In the case, when your binary categorical features are in fact OHE representations of several categorical features with several classes in each, you can follow two more approaches:
Convert OHE into label encoding. Yes, this has the caveat that one introduces an order into a categorical features, which might be meaningless, for example green=3 > red=2 > blue=1. But in practice is seems that trees handle label=encoded categorical variables (even with meaningless order) reasonably well.
Convert OHE into target-/mean-/likelihood encoding. This is tricky, because you need to apply regularisation to avoid data leakage.
Both of those ideas are meant to group together several binary features into a single one based on prior knowledge about feature meaning. If you do not have that luxury, you can also try to deduce such groups by doing scalar product of columns and finding those giving zero product.
I'm trying to classify some data using knime with knime-labs deep learning plugin.
I have about 16.000 products in my DB, but I have about 700 of then that I know its category.
I'm trying to classify as much as possible using some DM (data mining) technique. I've downloaded some plugins to knime, now I have some deep learning tools as some text tools.
Here is my workflow, I'll use it to explain what I'm doing:
I'm transforming the product name into vector, than applying into it.
After I train a DL4J learner with DeepMLP. (I'm not really understand it all, it was the one that I thought I got the best results). Than I try to apply the model in the same data set.
I thought I would get the result with the predicted classes. But I'm getting a column with output_activations that looks that gets a pair of doubles. when sorting this column I get some related date close to each other. But I was expecting to get the classes.

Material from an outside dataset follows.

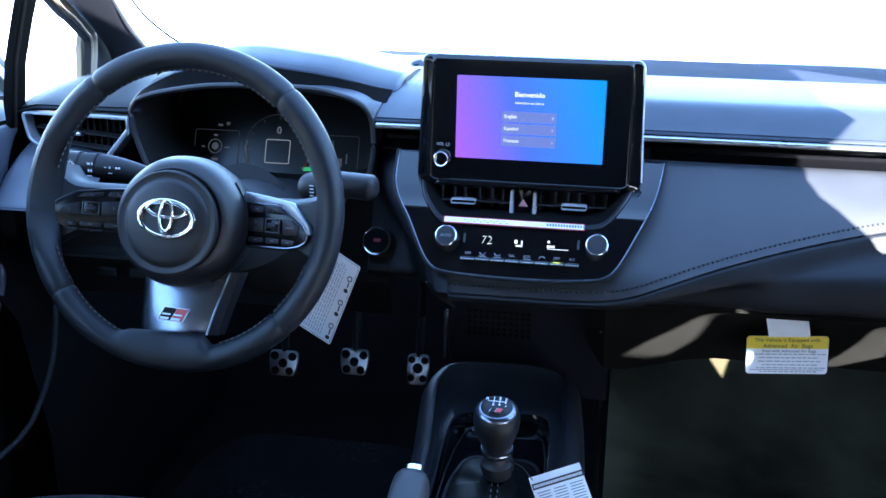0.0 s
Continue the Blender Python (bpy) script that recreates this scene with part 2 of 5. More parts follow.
def slab(poly, z0, z1, m, bevel=0.0, bm=None, steps=2):
    """A plate: the polygon from depth z0 to its face z1, with a rounded front edge, placed by m."""
    bm = bm or bmesh.new()
    rings = [(poly, z0)]
    if bevel:
        for i in range(steps + 1):
            a = i / steps * math.pi / 2
            rings.append((inset(poly, bevel * (1 - math.cos(a))), z1 - bevel * (1 - math.sin(a))))
    else:
        rings.append((poly, z1))
    rows = [[m @ V(x, y, z) for x, y in p] for p, z in rings]
    return grid(rows, close_u=True, bm=bm, cap=True)


def frame_ring(outer, inner, z0, z1, m, bm=None, lip=0.0):
    """A flat ring between two outlines with the same count of points."""
    bm = bm or bmesh.new()
    rows = [[m @ V(x, y, z0) for x, y in outer], [m @ V(x, y, z1 - lip) for x, y in outer],
            [m @ V(*(Vector(o) * 0.75 + Vector(i) * 0.25), z1) for o, i in zip(outer, inner)],
            [m @ V(*(Vector(o) * 0.25 + Vector(i) * 0.75), z1) for o, i in zip(outer, inner)],
            [m @ V(x, y, z1 - lip) for x, y in inner], [m @ V(x, y, z0) for x, y in inner]]
    return grid(rows, close_u=True, close_v=True, bm=bm)


def lathe(profile, m, seg=40, bm=None, ring=False):
    """Turns rows of (radius, z) about the local z."""
    rows = []
    for r, z in profile:
        rows.append([m @ V(r * math.cos(2 * math.pi * j / seg), r * math.sin(2 * math.pi * j / seg), z) for j in range(seg)])
    return grid(rows, close_u=True, bm=bm, cap=not ring, close_v=ring)


def tube(path, r, seg=10, closed=False, bm=None, flat=1.0, up=(0, 0, 1), ends=True):
    """Sweeps a round along a path; r is one radius or one per point."""
    p = [Vector(q) for q in path]
    k = len(p)
    rows = []
    up = Vector(up)
    for i in range(k):
        t = (p[(i + 1) % k] - p[i - 1]) if closed else (p[min(i + 1, k - 1)] - p[max(i - 1, 0)])
        t.normalize()
        s = t.cross(up)
        if s.length < 1e-4:
            s = t.cross(V(1, 0, 0))
        s.normalize()
        w = s.cross(t)
        rr = r[i] if isinstance(r, (list, tuple)) else r
        rows.append([p[i] + s * (rr * math.cos(a)) + w * (rr * flat * math.sin(a)) for a in (2 * math.pi * j / seg for j in range(seg))])
    return grid(rows, close_u=True, close_v=closed, bm=bm, cap=ends and not closed)


def box(w, h, d, m, bevel=0.0, bm=None):
    return slab(rect(w, h, min(bevel * 1.2, w * 0.4, h * 0.4)) if bevel else rect(w, h), -d / 2, d / 2, m, bevel, bm)


def words(name, text, size, m, material, parent=None, align="CENTER", label="", deep=0.0002, bold=0.0):
    """Lettering in the built-in font, as a mesh."""
    cu = bpy.data.curves.new(name, "FONT")
    cu.body, cu.size, cu.align_x, cu.align_y, cu.extrude, cu.offset = text, size, align, "CENTER", deep, bold
    cu.resolution_u = 3
    ob = bpy.data.objects.new(name, cu)
    scene.collection.objects.link(ob)
    bpy.context.view_layer.update()
    me = bpy.data.meshes.new_from_object(ob.evaluated_get(bpy.context.evaluated_depsgraph_get()))
    bpy.data.objects.remove(ob)
    bm = bmesh.new()
    bm.from_mesh(me)
    bpy.data.meshes.remove(me)
    bm.transform(m)
    return part(name, bm, material, parent, label)


def bars(name, rows, m, material, parent, z=0.0006, label=""):
    """Lines of print as flat bars: rows of (x, y, width, height)."""
    bm = bmesh.new()
    for x, y, w, h in rows:
        slab(rect(w, h, 0, 1, x, y), z - 0.0004, z, m, 0, bm)
    return part(name, bm, material, parent, label)


def stitches(name, path, length, r, material, parent, every=2, side=(0, 0, 0)):
    """A seam: short raised threads along a path, every other gap left bare."""
    p = [Vector(q) + Vector(side) for q in path]
    run, marks = 0.0, [p[0]]
    for a, b in zip(p, p[1:]):
        seg = (b - a).length
        while run + seg >= length:
            u = (length - run) / seg
            a = a + (b - a) * u
            marks.append(a.copy())
            seg = (b - a).length
            run = 0.0
        run += seg
    bm = bmesh.new()
    for i in range(0, len(marks) - 1, every):
        a, b = marks[i], marks[i + 1]
        mid = (a + b) / 2
        tube([a, mid, b], [r * 0.5, r, r * 0.5], 6, bm=bm)
    return tagged(part(name, bm, material, parent), kind="stuff")

# ---- the large structure: ground, distance and the closed car body ----
def structure(name, bm, material, label, category, smooth=38):
    return tagged(part(name, bm, material, None, label, smooth), category=category, kind="structure")


def wall_sheet(outer, holes, m, t):
    """A plate with openings through it, from outlines in its own plane."""
    bm = bmesh.new()
    loops = [outer, *holes]
    pts, lines = [], []
    for loop in loops:
        n0, k = len(pts), len(loop)
        pts += [Vector(p[:2]) for p in loop]
        lines += [(n0 + i, n0 + (i + 1) % k) for i in range(k)]

    def within(p, loop):
        hit = False
        for (x0, y0), (x1, y1) in zip(loop, loop[1:] + loop[:1]):
            if (y0 > p.y) != (y1 > p.y) and p.x < (x1 - x0) * (p.y - y0) / (y1 - y0) + x0:
                hit = not hit
        return hit

    flat, _, tris, *_ = delaunay_2d_cdt(pts, lines, [], 0, 1e-5)
    vs = [bm.verts.new(m @ V(p.x, p.y, 0)) for p in flat]
    for tri3 in tris:
        mid = sum((flat[i] for i in tri3), Vector((0, 0))) / 3
        if within(mid, outer) and not any(within(mid, h) for h in holes):
            bm.faces.new([vs[i] for i in tri3])
    bmesh.ops.delete(bm, geom=[v for v in bm.verts if not v.link_faces], context="VERTS")
    return solid(bm, t)


bm = bmesh.new()
N = 60
rows = []
for i in range(N + 1):
    r = 0.0 if i == 0 else 1.2 * (3500 / 1.2) ** ((i - 1) / (N - 1))
    rows.append([V(r * math.cos(a) if r else 0.001 * math.cos(a), r * math.sin(a) if r else 0.001 * math.sin(a),
                   -0.36 + min(0.12, r * 0.01) * noise.noise((r * math.cos(a) * 0.3, r * math.sin(a) * 0.3, 0.5)))
                 for a in (2 * math.pi * j / 72 for j in range(72))])
structure("ground", grid(rows, close_u=True), SNOW, "bright snow-covered ground round the parked car", "ground")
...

Here is a print of the result table, here you can see the output with the input.
In columns selection it's getting just the converted_document and selected des_categoria as Label Column (learning node config). And in Predictor node I checked the "Append SoftMax Predicted Label?"
The nom_produto is the text column that I'm trying to use to predict the des_categoria column that it the product category.
I'm really newbie about DM and DL. If you could get me some help to solve what I'm trying to do would be awesome. Also be free to suggest some learning material about what attempting to achieve
PS: I also tried to apply it into the unclassified data (17,000 products), but I got the same result.
I won't answer with a workflow on this one because it is not going to be a simple one. However, be sure to find the text mining example on the KNIME server, i.e. the one that makes use of the bag of words approach.
The task
Product mapping to categories should be a straight-forward data mining task because the information that explains the target variable is available in a quasi-exhaustive manner. Depending on the number of categories to train though, there is a risk that you might need more than 700 instances to learn from.
Some resources
Here are some resources, only the first one being truly specialised in text mining:
Introduction on Information Retrieval, in particular chapter 13;
Data Science for Business is an excellent introduction to data mining, including text mining (chapter 10), also do not forget the chapter about similarity (chapter 6);
Machine Learning with R has the advantage of being accessible enough (chapter 4 provides an example of text classification with R code).
Preprocessing
First, you will have to preprocess your product labels a bit. Use KNIME's text analytics preprocessing nodes for that purpose, that is after you've transformed the product labels with Strings to Document:
Case Convert, Punctuation Erasure and Snowball Stemmer;
you probably won't need Stop Word Filter, however, there may be quasi-stop words such as "product", which you may need to remove manually with Dictionary Filter;
Be careful not to use any of the following without testing testing their impact first: N Chars Filter (g may be a useful word), Number Filter (numbers may indicate quantities, which may be useful for classification).
Should you encounter any trouble with the relevant nodes (e.g. Punctuation Erasure can be tricky amazingly thanks to the tokenizer), you can always apply String Manipulation with regex before converting the Strings to Document.
Keep it short and simple: the lookup table
You could build a lookup table based on the 700 training instances. The book Data mining techniques as well as resource (2) present this approach in some detail. If any model performs any worse than the lookup table, you should abandon the model.
Nearest neighbors
Neural networks are probably overkill for this task.
Start with a K Nearest Neighbor node (applying a string distance such as Cosine, Levensthein or Jaro-Winkler). This approach requires the least amount of data wrangling. At the very least, it will provide an excellent baseline model, so it is most definitely worth a shot.
You'll need to tune the parameter k and to experiment with the distance types. The Parameter Optimization Loop pair will help you with optimizing k, you can include a Cross-Validation meta node inside of the said loop to obtain an estimate of the expected performance given k instead of only one point estimate per value of k. Use Cohen's Kappa as an optimization criterion, as proposed by the resource number (3) and available via the Scorer node.
After the parameter tuning, you'll have to evaluate the relevance of your model using yet another Cross-Validation meta node, then follow up with a Loop pair including Scorer to calculate the descriptives on performance metric(s) per iteration, finally use Statistics. Kappa is a convenient metric for this task because the target variable consists of many product categories.
Don't forget to test its performance against the lookup table.
What next ?
Should lookup table or k-nn work well for you, then there's nothing else to add.
Should any of those approaches fail, you might want to analyse the precise cases on which it fails. In addition, training set size may be too low, so you could manually classify another few hundred or thousand instances.
If after increasing the training set size, you are still dealing with a bad model, you can try the bag of words approach together with a Naive Bayes classifier (see chapter 13 of the Information Retrieval reference). There is no room here to elaborate on the bag of words approach and Naive Bayes but you'll find the resources here above useful for that purpose.
One last note. Personally, I find KNIME's Naive Bayes node to perform poorly, probably because it does not implement Laplace smoothening. However, KNIME's R Learner and R Predictor nodes will allow you to use R's e1071 package, as demonstrated by resource (3).